### [DATA PROVIDED]
--- start ---
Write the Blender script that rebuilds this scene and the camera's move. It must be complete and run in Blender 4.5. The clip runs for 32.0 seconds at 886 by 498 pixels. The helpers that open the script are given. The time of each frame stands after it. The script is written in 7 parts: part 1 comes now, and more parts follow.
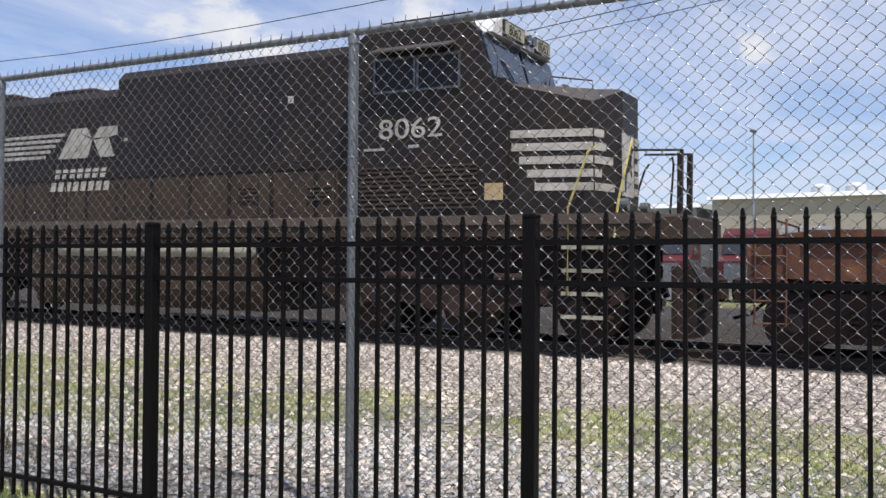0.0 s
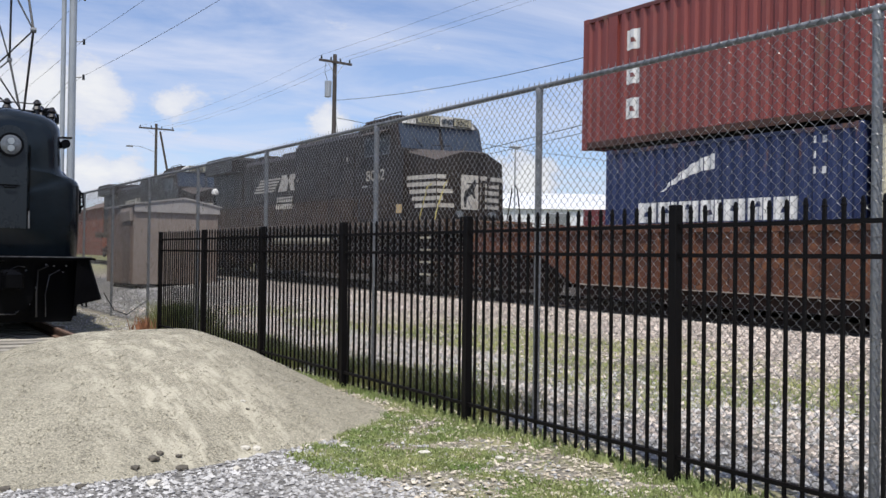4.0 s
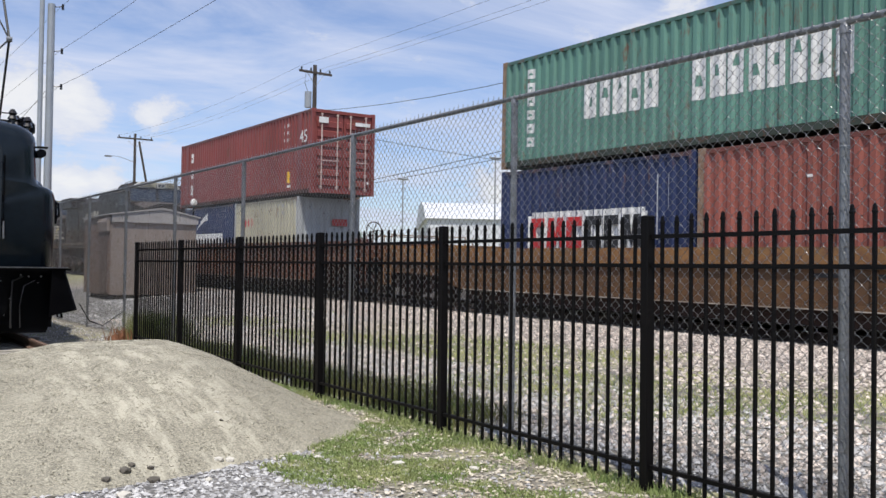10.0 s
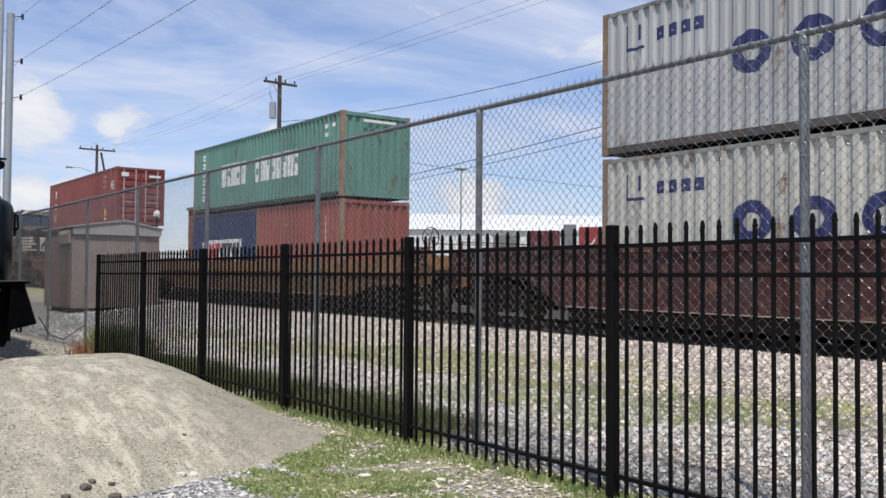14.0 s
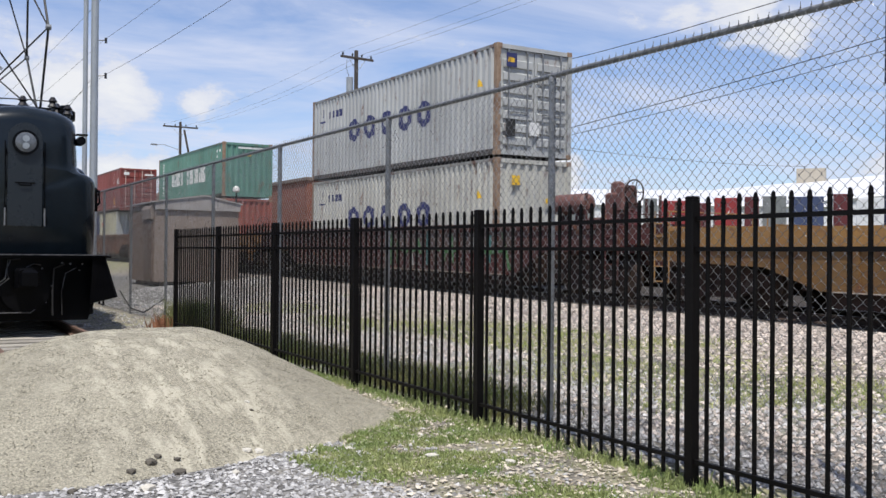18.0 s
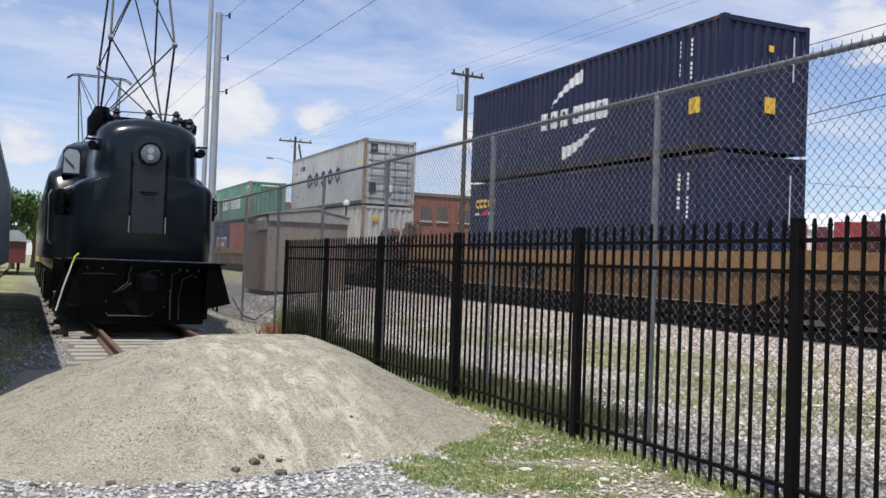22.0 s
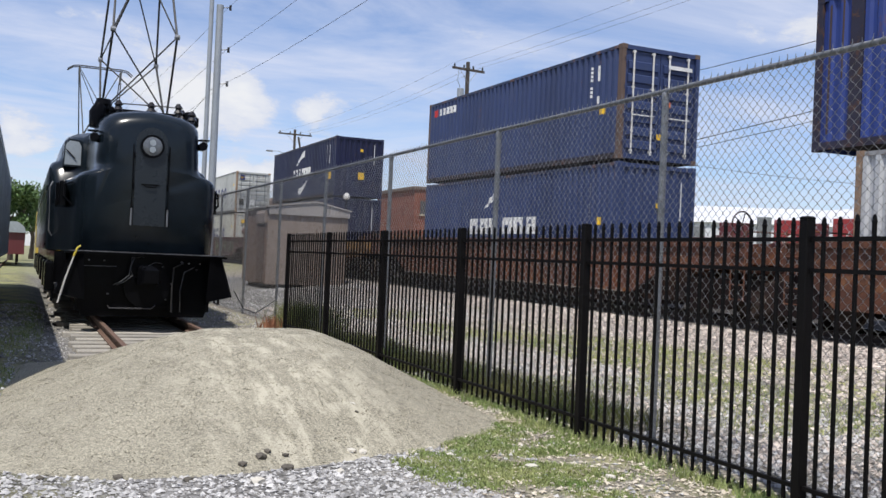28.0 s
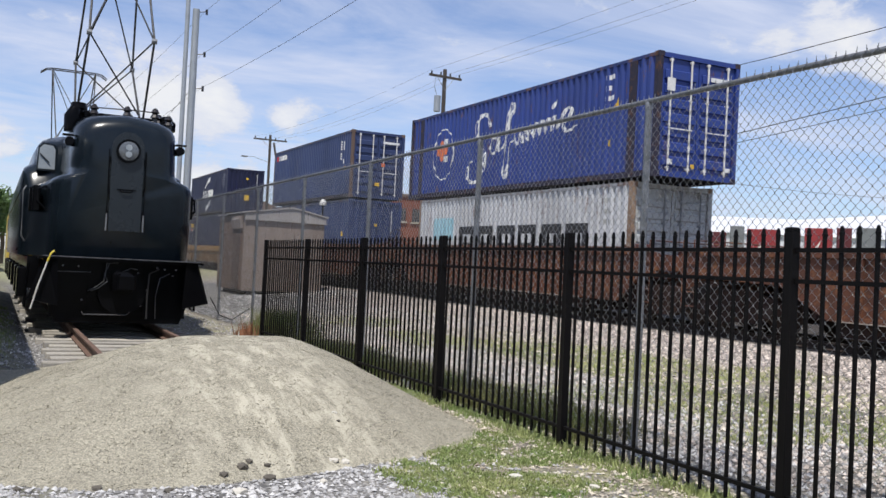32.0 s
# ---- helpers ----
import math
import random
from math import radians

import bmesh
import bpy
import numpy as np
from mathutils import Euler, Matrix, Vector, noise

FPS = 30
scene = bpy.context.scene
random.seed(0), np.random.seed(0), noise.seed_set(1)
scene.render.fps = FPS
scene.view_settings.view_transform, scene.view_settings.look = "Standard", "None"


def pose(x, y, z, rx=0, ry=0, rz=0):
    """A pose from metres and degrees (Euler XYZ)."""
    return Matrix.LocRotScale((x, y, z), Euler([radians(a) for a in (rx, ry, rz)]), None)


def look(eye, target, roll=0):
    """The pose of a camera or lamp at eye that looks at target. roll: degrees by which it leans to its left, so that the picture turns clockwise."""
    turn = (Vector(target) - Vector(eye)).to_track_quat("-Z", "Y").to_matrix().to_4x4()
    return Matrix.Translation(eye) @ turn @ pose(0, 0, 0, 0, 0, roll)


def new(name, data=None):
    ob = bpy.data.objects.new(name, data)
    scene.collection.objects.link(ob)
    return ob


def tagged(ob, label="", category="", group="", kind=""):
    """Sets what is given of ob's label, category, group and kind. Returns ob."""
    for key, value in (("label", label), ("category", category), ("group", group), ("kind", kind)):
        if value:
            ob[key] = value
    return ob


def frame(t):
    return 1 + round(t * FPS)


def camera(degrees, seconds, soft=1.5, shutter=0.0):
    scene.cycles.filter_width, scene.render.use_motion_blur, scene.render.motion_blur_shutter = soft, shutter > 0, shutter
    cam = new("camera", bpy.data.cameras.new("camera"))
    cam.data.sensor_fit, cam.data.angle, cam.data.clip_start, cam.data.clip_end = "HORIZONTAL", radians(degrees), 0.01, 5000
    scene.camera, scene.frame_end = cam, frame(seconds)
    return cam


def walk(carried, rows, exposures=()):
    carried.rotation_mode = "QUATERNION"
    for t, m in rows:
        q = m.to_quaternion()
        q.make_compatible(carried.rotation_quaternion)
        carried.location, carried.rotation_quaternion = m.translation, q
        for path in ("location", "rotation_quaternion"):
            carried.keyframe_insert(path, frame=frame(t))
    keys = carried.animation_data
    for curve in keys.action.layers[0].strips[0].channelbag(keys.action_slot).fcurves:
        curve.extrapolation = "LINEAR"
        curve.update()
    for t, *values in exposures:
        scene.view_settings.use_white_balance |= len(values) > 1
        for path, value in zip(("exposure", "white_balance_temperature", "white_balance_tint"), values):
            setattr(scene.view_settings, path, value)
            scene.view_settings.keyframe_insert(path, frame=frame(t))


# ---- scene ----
cam = camera(51.0, 32.0)
PATH = [
    (0, (0.234, 0.24, 1.548), (1.995, 1.189, 1.591), 0.4),
    (0.5, (0.086, 0.264, 1.472), (1.718, 1.416, 1.564), 2.1),
    (1, (0.031, 0.214, 1.472), (1.497, 1.572, 1.563), 3.0),
    (1.5, (-0.037, 0.152, 1.452), (1.245, 1.683, 1.562), 3.3),
    (2, (-0.087, 0.088, 1.437), (0.981, 1.776, 1.533), 2.8),
    (2.5, (-0.049, 0.113, 1.448), (0.861, 1.892, 1.516), 1.0),
    (3, (-0.162, 0.089, 1.445), (0.793, 1.845, 1.486), -0.2),
    (3.5, (-0.235, 0.076, 1.448), (0.814, 1.779, 1.461), 0.1),
    (5.5, (-0.239, 0.066, 1.427), (0.842, 1.749, 1.469), 1.3),
    (6, (-0.234, 0.059, 1.429), (0.853, 1.737, 1.494), 1.2),
    (6.5, (-0.217, 0.049, 1.43), (0.873, 1.725, 1.5), 1.5),
    (7, (-0.198, 0.06, 1.431), (0.872, 1.749, 1.483), 1.7),
    (7.5, (-0.191, 0.083, 1.436), (0.865, 1.782, 1.469), 1.1),
    (8, (-0.194, 0.077, 1.441), (0.857, 1.778, 1.45), 0.6),
    (8.5, (-0.201, 0.071, 1.442), (0.865, 1.762, 1.449), 0.4),
    (9, (-0.209, 0.039, 1.438), (0.865, 1.726, 1.449), 0.5),
    (9.5, (-0.208, 0.031, 1.439), (0.876, 1.712, 1.454), 0.4),
    (10, (-0.203, 0.037, 1.441), (0.899, 1.706, 1.485), 0.8),
    (10.5, (-0.198, 0.042, 1.443), (0.912, 1.704, 1.504), 1.2),
    (11, (-0.192, 0.055, 1.445), (0.927, 1.711, 1.523), 1.2),
    (11.5, (-0.188, 0.063, 1.447), (0.958, 1.7, 1.526), 1.3),
    (12, (-0.204, 0.077, 1.449), (0.962, 1.7, 1.525), 1.3),
    (12.5, (-0.204, 0.117, 1.446), (0.941, 1.757, 1.482), 0.9),
    (13, (-0.182, 0.099, 1.45), (0.966, 1.737, 1.46), -0.2),
    (13.5, (-0.194, 0.04, 1.444), (0.976, 1.661, 1.511), 0.6),
    (15.5, (-0.115, 0.101, 1.439), (1.008, 1.755, 1.492), -0.6),
    (16, (-0.077, 0.102, 1.433), (1.052, 1.749, 1.551), -0.2),
    (16.5, (-0.016, 0.106, 1.442), (1.094, 1.766, 1.561), 0.2),
    (17, (0.008, 0.077, 1.442), (1.045, 1.786, 1.511), 0.4),
    (17.5, (0.024, 0.152, 1.446), (1.03, 1.88, 1.463), 0.4),
    (18, (0.01, 0.224, 1.438), (1.031, 1.943, 1.45), 0.5),
    (18.5, (0, 0.244, 1.438), (1.02, 1.964, 1.471), 0.9),
    (19, (-0.025, 0.222, 1.45), (0.995, 1.942, 1.507), 1.3),
    (19.5, (-0.028, 0.241, 1.42), (0.964, 1.976, 1.484), 1.4),
    (20, (-0.038, 0.228, 1.414), (0.909, 1.988, 1.475), 1.6),
    (20.5, (-0.032, 0.207, 1.422), (0.872, 1.99, 1.479), 1.9),
    (21, (-0.016, 0.186, 1.425), (0.863, 1.982, 1.472), 1.9),
    (21.5, (0.008, 0.154, 1.421), (0.866, 1.96, 1.469), 2.2),
    (22, (0.011, 0.118, 1.422), (0.828, 1.943, 1.465), 2.1),
    (22.5, (0.009, 0.117, 1.425), (0.817, 1.946, 1.447), 1.3),
    (23, (-0.022, 0.175, 1.426), (0.813, 1.992, 1.435), 1.3),
    (23.5, (-0.016, 0.231, 1.421), (0.828, 2.044, 1.432), 1.0),
    (24, (-0.039, 0.25, 1.42), (0.816, 2.059, 1.426), 1.5),
    (24.5, (-0.057, 0.257, 1.416), (0.806, 2.061, 1.404), 1.1),
    (26.5, (-0.064, 0.179, 1.421), (0.773, 1.995, 1.475), 2.8),
    (27, (-0.048, 0.163, 1.425), (0.802, 1.973, 1.483), 2.7),
    (27.5, (-0.042, 0.161, 1.423), (0.793, 1.978, 1.474), 2.2),
    (28, (-0.049, 0.15, 1.434), (0.772, 1.973, 1.464), 2.5),
    (28.5, (-0.058, 0.167, 1.423), (0.74, 2.001, 1.442), 2.6),
    (29, (-0.044, 0.201, 1.417), (0.747, 2.038, 1.451), 2.4),
    (29.5, (-0.058, 0.192, 1.424), (0.735, 2.028, 1.469), 2.1),
    (30, (-0.081, 0.175, 1.435), (0.719, 2.007, 1.482), 1.8),
    (30.5, (-0.092, 0.177, 1.43), (0.719, 2.005, 1.467), 2.1),
    (31, (-0.082, 0.186, 1.427), (0.749, 2.005, 1.457), 2.5),
    (31.5, (-0.088, 0.191, 1.434), (0.76, 2.002, 1.474), 2.9),
    (32, (-0.101, 0.211, 1.444), (0.769, 2.011, 1.491), 2.8),
]
walk(cam, [(t, look(eye, target, roll)) for t, eye, target, roll in PATH])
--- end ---
In the listing above, find the line containing "q.make_compatible(carried.rotation_quaternion)" and the line containing "scene.view_settings.use_white_balance |= len(values)", then quote both, plus every line between them, exactly as written.

### [REPLY TO THE EXERCISE]
        q.make_compatible(carried.rotation_quaternion)
        carried.location, carried.rotation_quaternion = m.translation, q
        for path in ("location", "rotation_quaternion"):
            carried.keyframe_insert(path, frame=frame(t))
    keys = carried.animation_data
    for curve in keys.action.layers[0].strips[0].channelbag(keys.action_slot).fcurves:
        curve.extrapolation = "LINEAR"
        curve.update()
    for t, *values in exposures:
        scene.view_settings.use_white_balance |= len(values) > 1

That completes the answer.